In the Wristwatch

Is the hour change in October from Normal Time to some other kind of Time, or is it the reverse? I, for one, am still trying to decide whether the new kind of Time means ahead one hour or back one hour from the old kind. Uncertainty always leads me to hedge my bets, so I've turned half of my clocks and watches ahead and half of them behind. Then there are the ones I haven't changed at all, because I don't know how.

This includes all my wristwatches. They are programmed by means of mysterious buttons flanking the dial, the use of which remains an impenetrable secret. One of the wristwatches, acquired in Europe, came with a complete operator's manuals in four languages.
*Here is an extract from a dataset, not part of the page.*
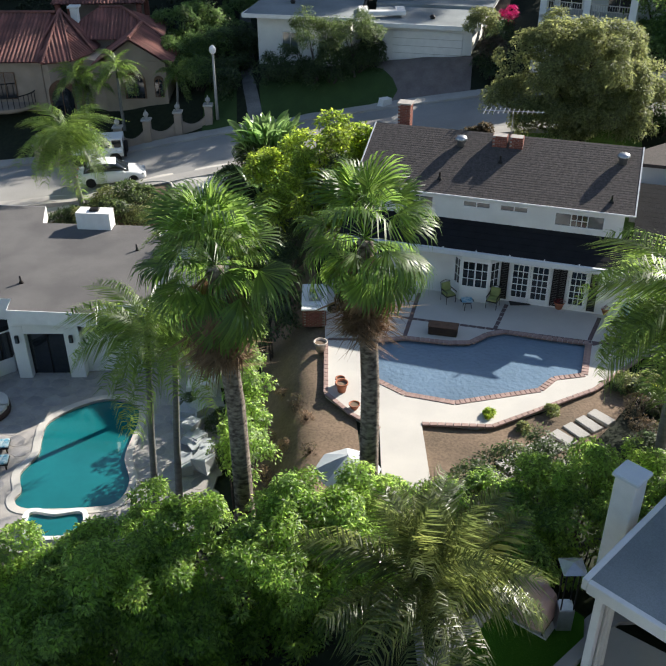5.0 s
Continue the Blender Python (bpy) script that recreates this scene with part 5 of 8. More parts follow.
# cantilever umbrella, closed, taupe
um = thing("cantilever_umbrella", (0.98, 2.88, 0), "closed taupe cantilever umbrella with a curved dark pole", "umbrella")
part("base_plate", lathe([(0.3, 0.0), (0.3, 0.05), (0.06, 0.06), (0.05, 0.3)], 20), M["black_metal"], um, "", True)
part("pole", tube([(0.0, 0.0, 0.05), (-0.02, 0, 1.0), (-0.07, 0, 1.75), (-0.04, -0.06, 2.25), (0.05, -0.2, 2.52), (0.14, -0.35, 2.60)], 0.036, 8), M["black_metal"], um, "curved dark pole", True)
part("strut", tube([(-0.11, 0.0, 0.35), (-0.12, 0.0, 1.1), (-0.08, 0, 1.75)], 0.026, 6), M["black_metal"], um)
part("hub", lathe([(0.04, 2.40), (0.065, 2.47), (0.06, 2.58), (0.03, 2.64)], 14, 0.157, -0.37), M["black_metal"], um, "", True)


def folded_canopy(profile, folds, depth, cx, cy, seed, n=72):
    """Cloth hanging in folds: rings of (radius, height), the folds deeper towards each hem."""
    bm = bmesh.new()
    rng = random.Random(seed)
    ph = [rng.uniform(0, 6.28) for _ in range(3)]
    rings = []
    for k, (r, z) in enumerate(profile):
        row = []
        for i in range(n):
            a = 2 * math.pi * i / n
            f = math.sin(folds * a + ph[0]) * 0.6 + math.sin((folds + 3) * a + ph[1] + z) * 0.4
            rr = r * (1 + depth * f * (0.3 + 0.7 * r / max(p[0] for p in profile)))
            row.append(bm.verts.new((cx + rr * math.cos(a), cy + rr * math.sin(a), z + 0.03 * depth * math.sin(folds * a + ph[2]))))
        rings.append(row)
    for a, b in zip(rings, rings[1:]):
        for i in range(n):
            bm.faces.new((a[i], a[(i + 1) % n], b[(i + 1) % n], b[i]))
    bmesh.ops.recalc_face_normals(bm, faces=bm.faces)
    return bm


def pleated_tier(profile, folds, seed, cx, cy, inner=0.5):
    """One tier of furled cloth: sharp uneven pleats that open towards a ragged hem; profile: (radius, height) from the top down."""
    bm = bmesh.new()
    rng = random.Random(seed)
    ang, dep, drop = [], [], []
    for k in range(folds):
        for side in (0, 1):
            ang.append(2 * math.pi * (k + 0.5 * side + rng.uniform(-0.14, 0.14)) / folds)
            dep.append(rng.uniform(0.85, 1.12) if side == 0 else inner * rng.uniform(0.75, 1.3))
            drop.append(rng.uniform(-0.02, 0.035) if side == 0 else rng.uniform(-0.05, 0.0))
    rings = []
    for q, (r, z) in enumerate(profile):
        u = q / (len(profile) - 1)
        row = []
        for a, d, dz in zip(ang, dep, drop):
            rr = r * (1 + (d - 1) * (0.25 + 0.75 * u))
            tw = a + 0.10 * math.sin(3 * u + seed)
            row.append(bm.verts.new((cx + rr * math.cos(tw), cy + rr * math.sin(tw), z - dz * u ** 2)))
        rings.append(row)
    n = len(ang)
    for p, q in zip(rings, rings[1:]):
        for k in range(n):
            bm.faces.new((p[k], p[(k + 1) % n], q[(k + 1) % n], q[k]))
    bmesh.ops.recalc_face_normals(bm, faces=bm.faces)
    return bm


for nm, prof, folds, seed, lab in (("canopy_top", [(0.03, 2.50), (0.06, 2.44), (0.11, 2.28), (0.17, 2.11), (0.225, 1.98)], 8, 1, "taupe folded upper tier"),
                                   ("canopy_middle", [(0.07, 2.06), (0.16, 1.96), (0.19, 1.84), (0.215, 1.60), (0.285, 1.37)], 10, 2, "taupe folded middle tier"),
                                   ("canopy_hem", [(0.07, 1.48), (0.16, 1.36), (0.25, 1.20), (0.285, 0.96), (0.345, 0.74)], 13, 3, "taupe folded lower tier")):
    part(nm, pleated_tier(prof, folds, seed, 0.157, -0.37, 0.36), M["taupe"], um, lab)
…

Although I can read all four languages, the manual has not been a great help. The ostensibly English page is rich in phrases like:

    Hold button B for two seconds, when day of week is flashing then each push of B when pushing button C will setting day, hour, and minute as to hold button D.

The French, Spanish, and Swedish pages are equally transparent. This may be clear as day to someone familiar with non-parametric statistics, but what I need is something more straightforward, like Minoan Linear B.
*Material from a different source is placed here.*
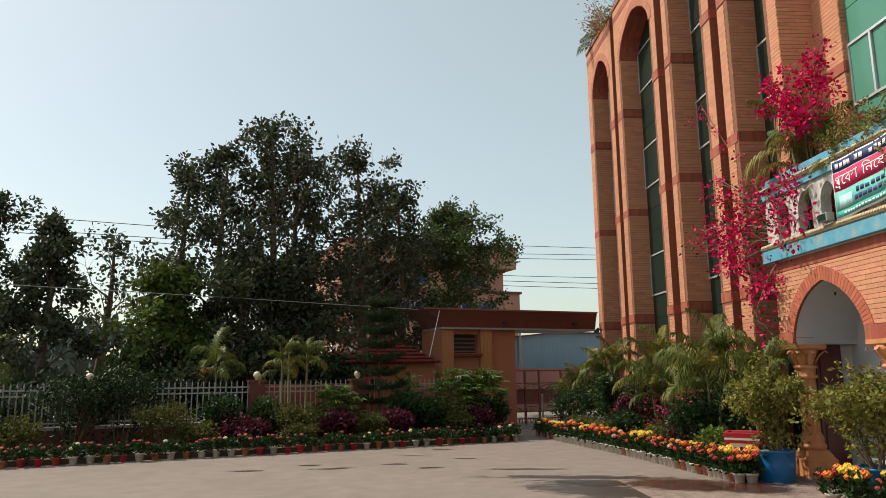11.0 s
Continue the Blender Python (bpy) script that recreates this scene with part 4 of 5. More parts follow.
leaf_mat("red_petal", (0.55, 0.03, 0.05), 0.3, 0.01, 0.3)
for k, (x, y, z) in enumerate(((5.72, 2.98, 1.00), (5.72, 2.86, 0.88))):
    part("bloom", leaves([(x, y, z)] * 16, 0.04, 150 + k, 0.8, 0.2), GREEN["red_petal"], feathery, "red flower")

# bottle palm in its painted planter
M["planter_red"] = material("crimson_planter_paint", (0.46, 0.018, 0.035), 0.5, grain=0.08, scale=6, stain=0.2, stain_scale=3)
M["planter_yellow"] = material("yellow_panel_paint", (0.80, 0.43, 0.02), 0.5, grain=0.06, scale=6)
PX, PY = 6.20, 4.77
spin = Matrix.Rotation(radians(-33), 3, "Z")


def turned(s, d, z):
    v = spin @ Vector((s, -d, 0))
    return (PX + v.x, PY + v.y, z)


def planter_at(px, py, name_label, panel_mat, scale=1.0, yaw=-33):
    m = Matrix.Rotation(radians(yaw), 3, "Z")

    def f(s, d, z):
        v = m @ Vector((s * scale, -d * scale, 0))
        return (px + v.x, py + v.y, z * scale)

    p = thing("planter", (px, py, 0), name_label, "planter", "painted planters")
    t, b, h = 0.30, 0.20, 0.78
    g = Geo(f, True)
    g.add([(-b, -b, 0), (b, -b, 0), (b, b, 0), (-b, b, 0), (-t, -t, h), (t, -t, h), (t, t, h), (-t, t, h), (-t + 0.05, -t + 0.05, h), (t - 0.05, -t + 0.05, h), (t - 0.05, t - 0.05, h), (-t + 0.05, t - 0.05, h),
           (-t + 0.06, -t + 0.06, h - 0.08), (t - 0.06, -t + 0.06, h - 0.08), (t - 0.06, t - 0.06, h - 0.08), (-t + 0.06, t - 0.06, h - 0.08)],
          [(0, 3, 2, 1), (0, 1, 5, 4), (1, 2, 6, 5), (2, 3, 7, 6), (3, 0, 4, 7), (4, 5, 9, 8), (5, 6, 10, 9), (6, 7, 11, 10), (7, 4, 8, 11), (8, 9, 13, 12), (9, 10, 14, 13), (10, 11, 15, 14), (11, 8, 12, 15)])
    part("box", g, M["planter_red"], p, bevel=0.008)

    def slab(s0, s1, z0, z1, lift, name, mat, label=""):
        def edge(z):
            return b + (t - b) * z / h
        k = [(s0 * edge(z0) / t, edge(z0) + lift, z0), (s1 * edge(z0) / t, edge(z0) + lift, z0), (s1 * edge(z1) / t, edge(z1) + lift, z1), (s0 * edge(z1) / t, edge(z1) + lift, z1)]
        q = [(a, d - 0.01, z) for a, d, z in k]
        part(name, Geo(f, True).add(k + q, [(3, 2, 1, 0), (4, 5, 6, 7), (0, 1, 5, 4), (1, 2, 6, 5), (2, 3, 7, 6), (3, 0, 4, 7)]), mat, p, label)

    slab(-0.22, 0.22, 0.16, 0.60, 0.006, "panel", panel_mat, "painted front panel")
    slab(-0.3, 0.3, 0.655, 0.69, 0.008, "white_line", M["ink_white"], "white painted line")
    part("soil", Geo(f, True).box(-t + 0.055, t - 0.055, -t + 0.055, t - 0.055, h - 0.1, h - 0.05), M["soil"], p)
    return p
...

One of my wristwatches has an alarm which mimics the sound of a rooster crowing. At some point in the distant past the alarm was set, God only knows how, to go off in the mid-morning, and I have no idea how to change or cancel its now irrevocable setting. Until recently I wore this watch every day. When the rooster sound went off in class or in a meeting each morning, I played innocent, looking around the room as if to discover where the sound was coming from. Eventually, this ruse began to fail, and to avoid further embarrassment I gave up wearing the watch.

In one attempt to kill the alarm, I put it in my freezer for a week, but that didn't faze it. Not knowing how to unprogram the thing, I feared to throw it away, out of superstitious dread of what the garbage-men would think when they heard a rooster crow from inside my dumpster. I finally nailed the watch to the wall in my study, where it remains, sturdily crowing every morning at what it thinks is 9:41 AM.

In fact, I am getting just a little spooked by all the electronic devices that surround my life. This morning, a voice at my ear awakened me with the words: "If you want to keep hearing the insights and reflections of Scott Simon, just call up and pledge..." at which point I cut off the voice by throwing its host-device across the room. Then, I heated my coffee and doughnuts in the microwave, which fused the doughnuts and their plastic wrapping into a tasty amalgam, and went down to my study in the basement level to listen to the rooster crow.

Passing through the central room of the basement, I paused to turn off the TV, which turns itself on early every morning. My retarded son Aaron, a frequent visitor, long ago programmed the thing to do that, and I haven't the faintest idea how to un-program it. In my study, I picked up the ringing telephone, only to hear a monologue by a dead voice which claimed to be the mother of a candidate running for the senate. Normally, I interact with these robot voices only when I call any office for information, but now they are calling me, for God's sake, and they are somebody's mother.

Other than this message from the robot mother, my connections with American politics are limited to a


placard posted outside my house. I thought deeply about where to post it, and it came to me that the most appropriate location for the Green Party would surely be a tree. So I nailed it to the tree outside my house. It looks good there.

My own political tendance owes something to my encounter long ago with Count Sforza, an Italian nobleman of the old school. I met him at the time of the Cuban missile crisis, a period of some anxiety for most of us. But the Count, who was a reserve officer in the Italian Cavalry, viewed the dangers of nuclear war with perfect serenity. If war broke out he confided to me, he knew exactly what to do: put on the white gloves, get his sword out of the closet, and rejoin his cavalry detachment within 48 hours. This presented an odd picture because the dashing Count in fact had one artificial arm. In action, he presumably held his horse's reins with his good arm, and attached his sword to the prosthetic limb mechanically.

As we talked, I visualized the outbreak of World War III: tens of thousands of nuclear missiles are launched, all 30 minutes from impact, hysteria reigns all over the world, but Count Sforza, with his sword nailed to his wooden arm, heads calmly for the nearest airport. It was a comforting thought. If the Count is still with us, I am sure that he is quite unperturbed by all these self-activating electronic devices and robot mothers.

Tomorrow, I think I will pry the rooster watch out of the wall in my study, and nail it to the tree, next to Ralph Nader. Perhaps its quotidian crowing will help to get the message out. If only I could also arrange to join the Italian cavalry myself, then I think everything would be all right.